## RECORDED INFORMATION
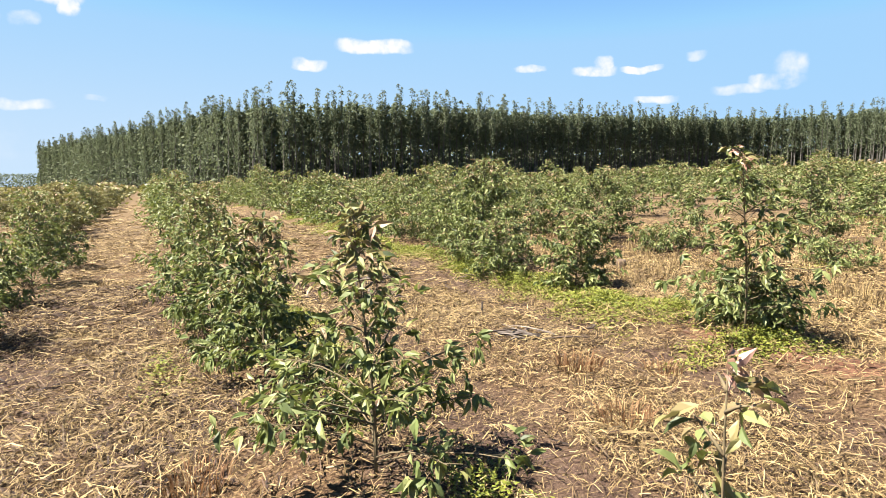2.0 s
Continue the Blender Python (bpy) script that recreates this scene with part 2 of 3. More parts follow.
def ground_material():
    k = Nodes("straw_covered_soil")
    c = k.coords()
    bare = k.tree.nodes.new("ShaderNodeAttribute")
    bare.attribute_name = "bare"
    soil = k.ramp(k.noise(2.2, 8.0, 0.65, c), [(0.3, (0.0594, 0.027, 0.0162)), (0.52, (0.1148, 0.0561, 0.0344)), (0.72, (0.162, 0.0912, 0.0608))])
    soil = k.mix(0.85, soil, k.ramp(k.noise(26.0, 8.0, 0.78, c), [(0.36, (0.3, 0.27, 0.25)), (0.52, (0.85, 0.85, 0.85)), (0.68, (1.35, 1.35, 1.35))]), 'MULTIPLY')
    litter = k.ramp(k.noise(38.0, 8.0, 0.8, c), [(0.38, (0.0095, 0.0047, 0.0027)), (0.5, (0.0574, 0.0338, 0.0175)), (0.64, (0.1485, 0.1012, 0.054))])
    grey = k.ramp(k.noise(0.9, 6.0, 0.7, c), [(0.5, (0, 0, 0)), (0.66, (0.608, 0.608, 0.608))])
    litter = k.mix(grey, litter, k.ramp(k.noise(70.0, 6.0, 0.8, c), [(0.4, (0.0135, 0.0081, 0.0061)), (0.6, (0.081, 0.0561, 0.0439))]))
    # wheel lanes, trodden grey-brown
    lane = k.tree.nodes.new("ShaderNodeAttribute")
    lane.attribute_name = "lane"
    worn = k.maths("MULTIPLY", lane.outputs["Fac"], k.ramp(k.noise(1.6, 5.0, 0.7, c), [(0.32, (0.3, 0.3, 0.3)), (0.52, (1, 1, 1))]))
    trodden = k.ramp(k.noise(55.0, 6.0, 0.8, c), [(0.4, (0.0125, 0.0068, 0.0052)), (0.52, (0.043, 0.0262, 0.0196)), (0.64, (0.095, 0.065, 0.0475))])
    litter = k.mix(worn, litter, trodden)
    # farther off the strands themselves are too fine to lay one by one
    strewn = k.tree.nodes.new("ShaderNodeAttribute")
    strewn.attribute_name = "strewn"
    mat_straw = k.ramp(k.noise(14.0, 10.0, 0.82, c), [(0.36, (0.0281, 0.0163, 0.0089)), (0.5, (0.0729, 0.0483, 0.0252)), (0.66, (0.138, 0.1, 0.0563))])
    litter = k.mix(strewn.outputs["Fac"], litter, mat_straw)
    edge = k.maths("ADD", bare.outputs["Fac"], k.maths("MULTIPLY", k.maths("SUBTRACT", k.noise(3.0, 6.0, 0.65, c), 0.5), 1.6))
    col = k.mix(k.ramp(edge, [(0.42, (0, 0, 0)), (0.62, (1, 1, 1))]), litter, soil)
    fine = k.noise(60.0, 6.0, 0.7, c)
    return k.done(k.surface(col, 0.95, k.bump(fine, 0.8, 0.015), 0.1))


GROUND = ground_material()


# ---- mesh tools ----
rng = np.random.default_rng(7)


def mesh_of(name, verts, faces, material, smooth=False):
    me = bpy.data.meshes.new(name)
    me.from_pydata(np.asarray(verts, float).tolist(), [], [list(f) for f in faces])
    me.materials.append(material)
    if smooth:
        me.polygons.foreach_set("use_smooth", np.ones(len(me.polygons), bool))
    me.update()
    return me


def part(name, me, parent, label=""):
    ob = new(name, me)
    ob.parent = parent
    return tagged(ob, label)


class Pile:
    """Collects vertices and faces of one mesh."""

    def __init__(self):
        self.v, self.f, self.n = [], [], 0

    def add(self, verts, faces):
        verts = np.asarray(verts, float)
        self.v.append(verts)
        self.f.extend((np.asarray(faces) + self.n).tolist() if not isinstance(faces, list) else [[i + self.n for i in q] for q in faces])
        self.n += len(verts)

    def mesh(self, name, material, smooth=False):
        return mesh_of(name, np.concatenate(self.v), self.f, material, smooth)


# leaf blanks: x across, y along, z up; unit length, unit width
LEAF_FINE = (np.array([(0, 0, 0), (-0.34, 0.2, 0.07), (0.3, 0.24, 0.05), (0, 0.22, 0.0), (-0.5, 0.45, 0.05), (0.48, 0.5, 0.09), (0, 0.5, -0.05),
                       (-0.3, 0.74, -0.1), (0.24, 0.8, -0.04), (0.02, 0.78, -0.15), (0.05, 1, -0.32)]),
             [[0, 3, 1], [0, 2, 3], [1, 3, 6, 4], [3, 2, 5, 6], [4, 6, 9, 7], [6, 5, 8, 9], [7, 9, 10], [9, 8, 10]])
LEAF_MID = (np.array([(0, 0, 0), (-0.5, 0.45, 0.1), (0.5, 0.45, 0.1), (0, 0.5, -0.02), (0.04, 1, -0.26)]), [[0, 3, 1], [0, 2, 3], [1, 3, 4], [3, 2, 4]])
LEAF_FAR = (np.array([(0, 0, 0), (-0.5, 0.5, 0.08), (0.5, 0.5, -0.08), (0, 1, 0)]), [[0, 2, 3, 1]])


def unit(v):
    return v / np.maximum(np.linalg.norm(v, axis=-1, keepdims=True), 1e-9)


def leaves(blank, at, along, length, width, twist):
    """Many leaves at once: places, directions, sizes; twist turns each about its length."""
    bv, bf = blank
    y = unit(np.asarray(along, float))
    x = unit(np.cross(y, np.array([0, 0, 1.0]) + 1e-3))
    z = np.cross(x, y)
    c, s = np.cos(twist)[:, None], np.sin(twist)[:, None]
    x, z = c * x + s * z, -s * x + c * z
    v = (at[:, None] + bv[None, :, 0:1] * (x * np.asarray(width)[:, None])[:, None] + bv[None, :, 1:2] * (y * np.asarray(length)[:, None])[:, None]
         + bv[None, :, 2:3] * (z * np.asarray(length)[:, None])[:, None]).reshape(-1, 3)
    faces = []
    for i in range(len(at)):
        o = i * len(bv)
        faces.extend([[j + o for j in q] for q in bf])
    return v, faces


def tube(points, radii, sides=6):
    """A tapered, closed tube along a line of points."""
    p = np.asarray(points, float)
    t = unit(np.gradient(p, axis=0))
    a = unit(np.cross(t, np.array([0.31, 0.95, 0.12])))
    b = np.cross(t, a)
    ang = np.arange(sides) * 2 * np.pi / sides
    ring = np.cos(ang)[None, :, None] * a[:, None] + np.sin(ang)[None, :, None] * b[:, None]
    v = (p[:, None] + ring * np.asarray(radii)[:, None, None]).reshape(-1, 3)
    f = [[i * sides + j, i * sides + (j + 1) % sides, (i + 1) * sides + (j + 1) % sides, (i + 1) * sides + j] for i in range(len(p) - 1) for j in range(sides)]
    f.append(list(range(sides))[::-1])
    f.append([(len(p) - 1) * sides + j for j in range(sides)])
    return v, f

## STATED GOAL
The material above must be printed exactly, with its pictures left out.

## PROBLEM SOLUTION
2.0 s
Continue the Blender Python (bpy) script that recreates this scene with part 2 of 3. More parts follow.
def ground_material():
    k = Nodes("straw_covered_soil")
    c = k.coords()
    bare = k.tree.nodes.new("ShaderNodeAttribute")
    bare.attribute_name = "bare"
    soil = k.ramp(k.noise(2.2, 8.0, 0.65, c), [(0.3, (0.0594, 0.027, 0.0162)), (0.52, (0.1148, 0.0561, 0.0344)), (0.72, (0.162, 0.0912, 0.0608))])
    soil = k.mix(0.85, soil, k.ramp(k.noise(26.0, 8.0, 0.78, c), [(0.36, (0.3, 0.27, 0.25)), (0.52, (0.85, 0.85, 0.85)), (0.68, (1.35, 1.35, 1.35))]), 'MULTIPLY')
    litter = k.ramp(k.noise(38.0, 8.0, 0.8, c), [(0.38, (0.0095, 0.0047, 0.0027)), (0.5, (0.0574, 0.0338, 0.0175)), (0.64, (0.1485, 0.1012, 0.054))])
    grey = k.ramp(k.noise(0.9, 6.0, 0.7, c), [(0.5, (0, 0, 0)), (0.66, (0.608, 0.608, 0.608))])
    litter = k.mix(grey, litter, k.ramp(k.noise(70.0, 6.0, 0.8, c), [(0.4, (0.0135, 0.0081, 0.0061)), (0.6, (0.081, 0.0561, 0.0439))]))
    # wheel lanes, trodden grey-brown
    lane = k.tree.nodes.new("ShaderNodeAttribute")
    lane.attribute_name = "lane"
    worn = k.maths("MULTIPLY", lane.outputs["Fac"], k.ramp(k.noise(1.6, 5.0, 0.7, c), [(0.32, (0.3, 0.3, 0.3)), (0.52, (1, 1, 1))]))
    trodden = k.ramp(k.noise(55.0, 6.0, 0.8, c), [(0.4, (0.0125, 0.0068, 0.0052)), (0.52, (0.043, 0.0262, 0.0196)), (0.64, (0.095, 0.065, 0.0475))])
    litter = k.mix(worn, litter, trodden)
    # farther off the strands themselves are too fine to lay one by one
    strewn = k.tree.nodes.new("ShaderNodeAttribute")
    strewn.attribute_name = "strewn"
    mat_straw = k.ramp(k.noise(14.0, 10.0, 0.82, c), [(0.36, (0.0281, 0.0163, 0.0089)), (0.5, (0.0729, 0.0483, 0.0252)), (0.66, (0.138, 0.1, 0.0563))])
    litter = k.mix(strewn.outputs["Fac"], litter, mat_straw)
    edge = k.maths("ADD", bare.outputs["Fac"], k.maths("MULTIPLY", k.maths("SUBTRACT", k.noise(3.0, 6.0, 0.65, c), 0.5), 1.6))
    col = k.mix(k.ramp(edge, [(0.42, (0, 0, 0)), (0.62, (1, 1, 1))]), litter, soil)
    fine = k.noise(60.0, 6.0, 0.7, c)
    return k.done(k.surface(col, 0.95, k.bump(fine, 0.8, 0.015), 0.1))


GROUND = ground_material()


# ---- mesh tools ----
rng = np.random.default_rng(7)


def mesh_of(name, verts, faces, material, smooth=False):
    me = bpy.data.meshes.new(name)
    me.from_pydata(np.asarray(verts, float).tolist(), [], [list(f) for f in faces])
    me.materials.append(material)
    if smooth:
        me.polygons.foreach_set("use_smooth", np.ones(len(me.polygons), bool))
    me.update()
    return me


def part(name, me, parent, label=""):
    ob = new(name, me)
    ob.parent = parent
    return tagged(ob, label)


class Pile:
    """Collects vertices and faces of one mesh."""

    def __init__(self):
        self.v, self.f, self.n = [], [], 0

    def add(self, verts, faces):
        verts = np.asarray(verts, float)
        self.v.append(verts)
        self.f.extend((np.asarray(faces) + self.n).tolist() if not isinstance(faces, list) else [[i + self.n for i in q] for q in faces])
        self.n += len(verts)

    def mesh(self, name, material, smooth=False):
        return mesh_of(name, np.concatenate(self.v), self.f, material, smooth)


# leaf blanks: x across, y along, z up; unit length, unit width
LEAF_FINE = (np.array([(0, 0, 0), (-0.34, 0.2, 0.07), (0.3, 0.24, 0.05), (0, 0.22, 0.0), (-0.5, 0.45, 0.05), (0.48, 0.5, 0.09), (0, 0.5, -0.05),
                       (-0.3, 0.74, -0.1), (0.24, 0.8, -0.04), (0.02, 0.78, -0.15), (0.05, 1, -0.32)]),
             [[0, 3, 1], [0, 2, 3], [1, 3, 6, 4], [3, 2, 5, 6], [4, 6, 9, 7], [6, 5, 8, 9], [7, 9, 10], [9, 8, 10]])
LEAF_MID = (np.array([(0, 0, 0), (-0.5, 0.45, 0.1), (0.5, 0.45, 0.1), (0, 0.5, -0.02), (0.04, 1, -0.26)]), [[0, 3, 1], [0, 2, 3], [1, 3, 4], [3, 2, 4]])
LEAF_FAR = (np.array([(0, 0, 0), (-0.5, 0.5, 0.08), (0.5, 0.5, -0.08), (0, 1, 0)]), [[0, 2, 3, 1]])


def unit(v):
    return v / np.maximum(np.linalg.norm(v, axis=-1, keepdims=True), 1e-9)


def leaves(blank, at, along, length, width, twist):
    """Many leaves at once: places, directions, sizes; twist turns each about its length."""
    bv, bf = blank
    y = unit(np.asarray(along, float))
    x = unit(np.cross(y, np.array([0, 0, 1.0]) + 1e-3))
    z = np.cross(x, y)
    c, s = np.cos(twist)[:, None], np.sin(twist)[:, None]
    x, z = c * x + s * z, -s * x + c * z
    v = (at[:, None] + bv[None, :, 0:1] * (x * np.asarray(width)[:, None])[:, None] + bv[None, :, 1:2] * (y * np.asarray(length)[:, None])[:, None]
         + bv[None, :, 2:3] * (z * np.asarray(length)[:, None])[:, None]).reshape(-1, 3)
    faces = []
    for i in range(len(at)):
        o = i * len(bv)
        faces.extend([[j + o for j in q] for q in bf])
    return v, faces


def tube(points, radii, sides=6):
    """A tapered, closed tube along a line of points."""
    p = np.asarray(points, float)
    t = unit(np.gradient(p, axis=0))
    a = unit(np.cross(t, np.array([0.31, 0.95, 0.12])))
    b = np.cross(t, a)
    ang = np.arange(sides) * 2 * np.pi / sides
    ring = np.cos(ang)[None, :, None] * a[:, None] + np.sin(ang)[None, :, None] * b[:, None]
    v = (p[:, None] + ring * np.asarray(radii)[:, None, None]).reshape(-1, 3)
    f = [[i * sides + j, i * sides + (j + 1) % sides, (i + 1) * sides + (j + 1) % sides, (i + 1) * sides + j] for i in range(len(p) - 1) for j in range(sides)]
    f.append(list(range(sides))[::-1])
    f.append([(len(p) - 1) * sides + j for j in range(sides)])
    return v, f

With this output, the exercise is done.